Malgré mai 68, la décennie 70 restait sous la domination de la droite. Le giscardisme apparaissait alors comme le porteur de la modernité. Michel Rocard nous mobilisa pour ses deux campagnes électorales dans les Yvelines (73 et 78). J’étais sensée utiliser le carnet d’adresses de José, mon mari, pour collecter des fonds pour la campagne. Échec complet. J’ai découvert à cette occasion que les patrons n’aimaient pas du tout l’autogestion.

A cette époque, Michel, Michèle, Olivier et Loïc venaient chaque année dans notre maison du Pays Basque, à la Toussaint et aussi en juillet pour les fêtes de Pampelune, dont Michèle était une aficionada. Tout le monde était détendu et joyeux mais politiquement, ce n’était pas la joie. Michel a démissionné du PSU devenu une secte gauchiste et rejoint le parti socialiste en 1974 avec une partie de ses troupes. Mitterrand lui avait bien expliqué que le parti n’était plus à prendre. 1978 : la gauche perd encore les législatives. Michel, à la télévision déclare : « il n’y a pas de fatalité à l’échec de la gauche ». Cette phrase marque le début de son ascension dans les sondages et la remobilisation de la gauche.

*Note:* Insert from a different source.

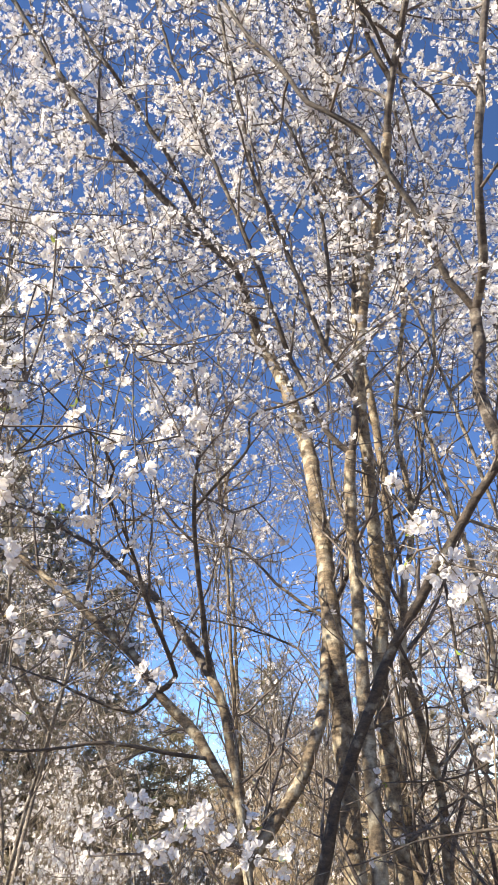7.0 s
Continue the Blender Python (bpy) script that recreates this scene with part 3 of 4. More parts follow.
sapling_a = Tree("sapling", (-0.79, 3.6, 0.0), "slim bare sapling with pale bark", "tree", "slim saplings")
limb(sapling_a, "stem", [(-0.79, 3.60, 1.78), (-0.80, 3.60, 2.31), (-0.81, 3.60, 2.76), (-0.83, 3.60, 3.17), (-0.81, 3.60, 3.66), (-0.87, 3.60, 4.14)], 0.0163, 0.0074, ground=1, bloom=1)
sapling_b = Tree("sapling", (0.24, 2.7, 0.0), "slim dark bare sapling", "tree", "slim saplings", BARK_DARK)
limb(sapling_b, "stem", [(0.24, 2.70, 1.52), (0.24, 2.73, 1.99), (0.25, 2.75, 2.53), (0.24, 2.75, 2.92), (0.24, 2.75, 3.34)], 0.0102, 0.0054, ground=1, bloom=1)
sapling_c = Tree("sapling", (0.03, 2.9, 0.0), "slim dark bare sapling", "tree", "slim saplings", BARK_DARK)
limb(sapling_c, "stem", [(0.03, 2.90, 1.51), (0.00, 2.90, 1.95), (-0.03, 2.90, 2.46)], 0.0120, 0.0085, ground=1, bloom=1)
sapling_d = Tree("sapling", (-0.66, 3.0, 0.0), "slim bare sapling with pale bark", "tree", "slim saplings")
limb(sapling_d, "stem", [(-0.66, 3.00, 1.71), (-0.68, 3.00, 2.20), (-0.69, 3.00, 2.62), (-0.74, 3.00, 3.11), (-0.77, 3.00, 3.50)], 0.0153, 0.0074, ground=1, bloom=1)
for sapling in (sapling_a, sapling_b, sapling_c, sapling_d):
    clothe(sapling, crown(2.4, 3.6, 0.08), gap=0.09, reach=0.6, flower_gap=0.035)
    sapling.close()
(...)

Christian Blanc orchestrait tout cela depuis le local du 98, rue de l’Université.

En 1981, après la victoire de Mitterrand à la présidentielle, Michel est nommé ministre d’Etat chargé du Plan et de l’aménagement du territoire. Comme j’étais chargée de mission au commissariat du Plan, Michel me demande de rejoindre son cabinet comme conseiller technique. Je garde un très mauvais souvenir de ces vingt mois. Michel était dans un placard doré. Il décourageait tous les amis de la deuxième gauche qui lui proposaient leurs services. « Qu’on ne vous voie pas avec moi, cela va vous desservir dans votre carrière ! ». Tous les mercredis, de retour du conseil des Ministres, il menaçait de donner sa démission : « On a encore dépensé 10 milliards, aujourd’hui. On va dans le mur ! ». Mais Huchon le retenait par la manche.

Quand Michel est parti au ministère de l’agriculture, j’ai été embauchée par le groupe Thomson. Lassée de voir mes idées toujours minoritaires, je me suis éloignée de la politique et j’ai été séduite par les entreprises. Plus tard, j’ai rejoint Christian Blanc à Air France. Et enfin j’ai été chargée de mission au ministère des finances par DSK et Christian Sautter pour la formation des cadres en vue de la réforme du ministère.